- _Your goal_: Will you write out the data exactly, excluding every picture?

-- START --

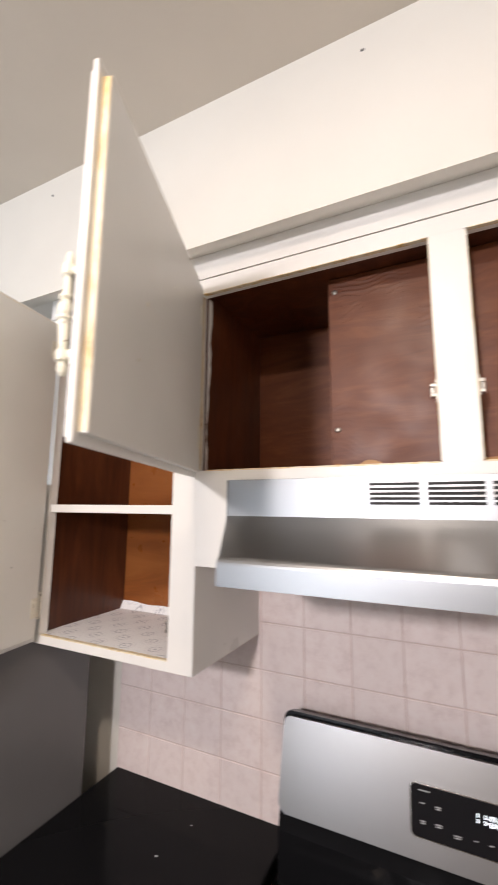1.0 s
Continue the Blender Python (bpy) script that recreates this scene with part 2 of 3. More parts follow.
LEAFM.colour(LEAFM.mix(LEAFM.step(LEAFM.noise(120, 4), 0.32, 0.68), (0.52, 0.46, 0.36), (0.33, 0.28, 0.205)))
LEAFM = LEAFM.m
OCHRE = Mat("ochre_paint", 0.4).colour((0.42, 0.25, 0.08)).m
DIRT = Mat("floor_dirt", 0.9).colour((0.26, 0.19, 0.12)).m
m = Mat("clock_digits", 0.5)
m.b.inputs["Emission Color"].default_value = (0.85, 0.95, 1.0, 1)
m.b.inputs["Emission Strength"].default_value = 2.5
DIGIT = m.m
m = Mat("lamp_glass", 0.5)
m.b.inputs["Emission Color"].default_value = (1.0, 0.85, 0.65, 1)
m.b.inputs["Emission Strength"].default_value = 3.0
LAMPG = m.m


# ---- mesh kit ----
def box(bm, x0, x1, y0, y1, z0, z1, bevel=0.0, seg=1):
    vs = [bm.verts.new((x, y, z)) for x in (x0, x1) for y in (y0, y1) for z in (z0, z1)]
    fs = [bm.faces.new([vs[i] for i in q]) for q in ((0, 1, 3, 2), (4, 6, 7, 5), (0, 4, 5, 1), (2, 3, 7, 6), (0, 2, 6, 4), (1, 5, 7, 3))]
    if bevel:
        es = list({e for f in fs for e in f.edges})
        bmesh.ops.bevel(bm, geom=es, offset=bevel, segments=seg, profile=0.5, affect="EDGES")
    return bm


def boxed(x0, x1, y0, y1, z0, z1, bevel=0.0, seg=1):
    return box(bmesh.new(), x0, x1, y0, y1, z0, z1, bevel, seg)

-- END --

- _Written solution_:
1.0 s
Continue the Blender Python (bpy) script that recreates this scene with part 2 of 3. More parts follow.
LEAFM.colour(LEAFM.mix(LEAFM.step(LEAFM.noise(120, 4), 0.32, 0.68), (0.52, 0.46, 0.36), (0.33, 0.28, 0.205)))
LEAFM = LEAFM.m
OCHRE = Mat("ochre_paint", 0.4).colour((0.42, 0.25, 0.08)).m
DIRT = Mat("floor_dirt", 0.9).colour((0.26, 0.19, 0.12)).m
m = Mat("clock_digits", 0.5)
m.b.inputs["Emission Color"].default_value = (0.85, 0.95, 1.0, 1)
m.b.inputs["Emission Strength"].default_value = 2.5
DIGIT = m.m
m = Mat("lamp_glass", 0.5)
m.b.inputs["Emission Color"].default_value = (1.0, 0.85, 0.65, 1)
m.b.inputs["Emission Strength"].default_value = 3.0
LAMPG = m.m


# ---- mesh kit ----
def box(bm, x0, x1, y0, y1, z0, z1, bevel=0.0, seg=1):
    vs = [bm.verts.new((x, y, z)) for x in (x0, x1) for y in (y0, y1) for z in (z0, z1)]
    fs = [bm.faces.new([vs[i] for i in q]) for q in ((0, 1, 3, 2), (4, 6, 7, 5), (0, 4, 5, 1), (2, 3, 7, 6), (0, 2, 6, 4), (1, 5, 7, 3))]
    if bevel:
        es = list({e for f in fs for e in f.edges})
        bmesh.ops.bevel(bm, geom=es, offset=bevel, segments=seg, profile=0.5, affect="EDGES")
    return bm


def boxed(x0, x1, y0, y1, z0, z1, bevel=0.0, seg=1):
    return box(bmesh.new(), x0, x1, y0, y1, z0, z1, bevel, seg)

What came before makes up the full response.